═════ Stored data
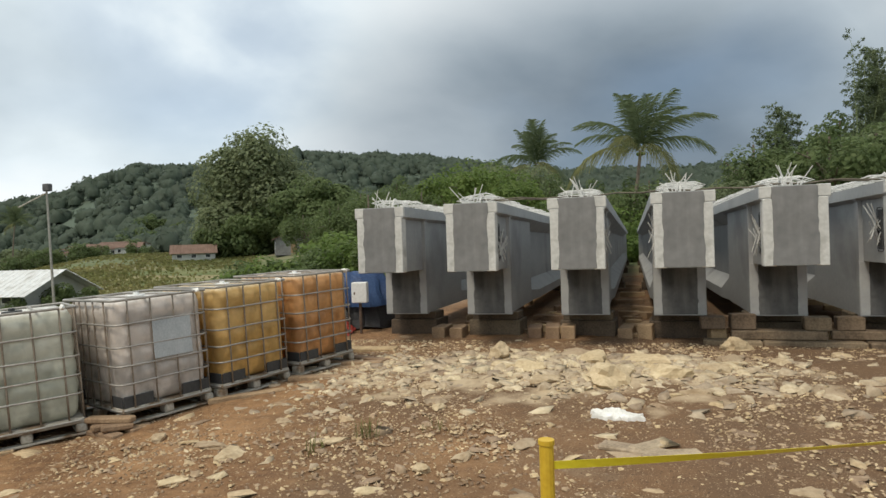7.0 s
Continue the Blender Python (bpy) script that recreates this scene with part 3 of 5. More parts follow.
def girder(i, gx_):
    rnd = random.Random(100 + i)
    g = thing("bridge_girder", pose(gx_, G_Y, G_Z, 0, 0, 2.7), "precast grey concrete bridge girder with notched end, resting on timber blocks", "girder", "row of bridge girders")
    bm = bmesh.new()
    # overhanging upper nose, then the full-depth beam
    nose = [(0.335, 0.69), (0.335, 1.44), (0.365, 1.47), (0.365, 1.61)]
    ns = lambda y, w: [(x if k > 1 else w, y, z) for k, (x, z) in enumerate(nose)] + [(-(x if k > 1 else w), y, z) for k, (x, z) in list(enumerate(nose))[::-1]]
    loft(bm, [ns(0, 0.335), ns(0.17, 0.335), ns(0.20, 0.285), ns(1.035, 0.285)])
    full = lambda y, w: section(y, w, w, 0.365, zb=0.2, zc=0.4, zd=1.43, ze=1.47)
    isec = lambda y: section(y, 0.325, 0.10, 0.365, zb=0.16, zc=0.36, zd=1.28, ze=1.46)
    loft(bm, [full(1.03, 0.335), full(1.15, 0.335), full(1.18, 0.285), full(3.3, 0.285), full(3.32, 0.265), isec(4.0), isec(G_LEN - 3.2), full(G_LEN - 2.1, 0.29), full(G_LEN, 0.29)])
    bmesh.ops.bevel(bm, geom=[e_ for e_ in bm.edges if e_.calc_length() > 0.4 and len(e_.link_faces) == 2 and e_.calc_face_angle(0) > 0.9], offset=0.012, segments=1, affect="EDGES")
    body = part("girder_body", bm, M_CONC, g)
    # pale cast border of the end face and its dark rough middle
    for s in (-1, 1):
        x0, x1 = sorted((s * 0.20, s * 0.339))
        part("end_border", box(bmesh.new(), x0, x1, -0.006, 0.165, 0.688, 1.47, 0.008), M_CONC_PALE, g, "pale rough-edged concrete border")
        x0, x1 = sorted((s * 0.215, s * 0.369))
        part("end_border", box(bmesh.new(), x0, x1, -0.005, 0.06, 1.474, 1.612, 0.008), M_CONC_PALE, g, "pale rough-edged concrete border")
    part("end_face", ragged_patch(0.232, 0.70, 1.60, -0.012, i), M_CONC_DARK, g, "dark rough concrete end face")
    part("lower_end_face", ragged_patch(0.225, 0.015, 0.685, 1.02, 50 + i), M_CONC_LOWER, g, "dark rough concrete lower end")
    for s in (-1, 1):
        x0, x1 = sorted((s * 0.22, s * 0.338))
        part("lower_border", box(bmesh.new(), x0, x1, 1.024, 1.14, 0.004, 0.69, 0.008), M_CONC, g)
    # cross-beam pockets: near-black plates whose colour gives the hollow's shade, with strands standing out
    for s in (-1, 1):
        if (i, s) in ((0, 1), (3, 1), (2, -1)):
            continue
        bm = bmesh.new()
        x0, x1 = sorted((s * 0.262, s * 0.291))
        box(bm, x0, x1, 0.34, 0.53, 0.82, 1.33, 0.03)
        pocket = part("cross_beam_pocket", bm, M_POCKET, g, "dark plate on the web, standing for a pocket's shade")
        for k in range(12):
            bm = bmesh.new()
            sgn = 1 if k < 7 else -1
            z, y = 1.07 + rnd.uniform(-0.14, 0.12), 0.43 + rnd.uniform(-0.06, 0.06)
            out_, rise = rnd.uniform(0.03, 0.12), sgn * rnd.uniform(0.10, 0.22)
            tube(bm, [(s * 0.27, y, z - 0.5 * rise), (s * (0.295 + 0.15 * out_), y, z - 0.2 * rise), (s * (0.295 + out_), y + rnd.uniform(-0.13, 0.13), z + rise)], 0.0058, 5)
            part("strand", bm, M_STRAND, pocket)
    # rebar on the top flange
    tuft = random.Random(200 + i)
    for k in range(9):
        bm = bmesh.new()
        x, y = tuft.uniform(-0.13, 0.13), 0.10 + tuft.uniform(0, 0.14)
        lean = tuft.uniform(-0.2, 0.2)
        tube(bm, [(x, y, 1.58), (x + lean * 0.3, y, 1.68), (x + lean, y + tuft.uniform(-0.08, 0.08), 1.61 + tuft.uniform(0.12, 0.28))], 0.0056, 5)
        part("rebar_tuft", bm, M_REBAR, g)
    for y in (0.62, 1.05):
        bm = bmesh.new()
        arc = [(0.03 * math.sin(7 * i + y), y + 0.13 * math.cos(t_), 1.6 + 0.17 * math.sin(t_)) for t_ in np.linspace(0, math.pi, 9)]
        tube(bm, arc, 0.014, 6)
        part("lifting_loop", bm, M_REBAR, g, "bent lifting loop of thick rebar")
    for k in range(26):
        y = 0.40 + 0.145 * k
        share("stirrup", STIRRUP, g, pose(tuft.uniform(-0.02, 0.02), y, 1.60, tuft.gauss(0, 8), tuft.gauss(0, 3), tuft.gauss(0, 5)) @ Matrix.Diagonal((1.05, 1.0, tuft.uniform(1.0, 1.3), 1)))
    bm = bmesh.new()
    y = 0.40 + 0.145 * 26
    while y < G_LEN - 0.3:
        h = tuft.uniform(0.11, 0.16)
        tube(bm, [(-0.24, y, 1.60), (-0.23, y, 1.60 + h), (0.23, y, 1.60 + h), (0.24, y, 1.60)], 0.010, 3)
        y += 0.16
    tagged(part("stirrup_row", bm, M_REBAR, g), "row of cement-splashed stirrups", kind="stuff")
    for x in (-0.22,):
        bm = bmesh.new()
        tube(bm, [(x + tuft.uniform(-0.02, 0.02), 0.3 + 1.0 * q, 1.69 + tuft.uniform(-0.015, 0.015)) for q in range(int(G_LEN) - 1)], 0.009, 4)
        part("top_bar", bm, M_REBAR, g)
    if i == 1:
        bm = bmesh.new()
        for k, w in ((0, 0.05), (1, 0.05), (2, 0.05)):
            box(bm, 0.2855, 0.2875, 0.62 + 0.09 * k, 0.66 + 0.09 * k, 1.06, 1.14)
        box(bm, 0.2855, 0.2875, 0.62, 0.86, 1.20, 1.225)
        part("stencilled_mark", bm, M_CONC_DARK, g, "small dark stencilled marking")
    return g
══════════
__Task requirements__: Copy each line of the listing that includes "with".

__Expected answer__:
Continue the Blender Python (bpy) script that recreates this scene with part 3 of 5. More parts follow.
    g = thing("bridge_girder", pose(gx_, G_Y, G_Z, 0, 0, 2.7), "precast grey concrete bridge girder with notched end, resting on timber blocks", "girder", "row of bridge girders")
    # cross-beam pockets: near-black plates whose colour gives the hollow's shade, with strands standing out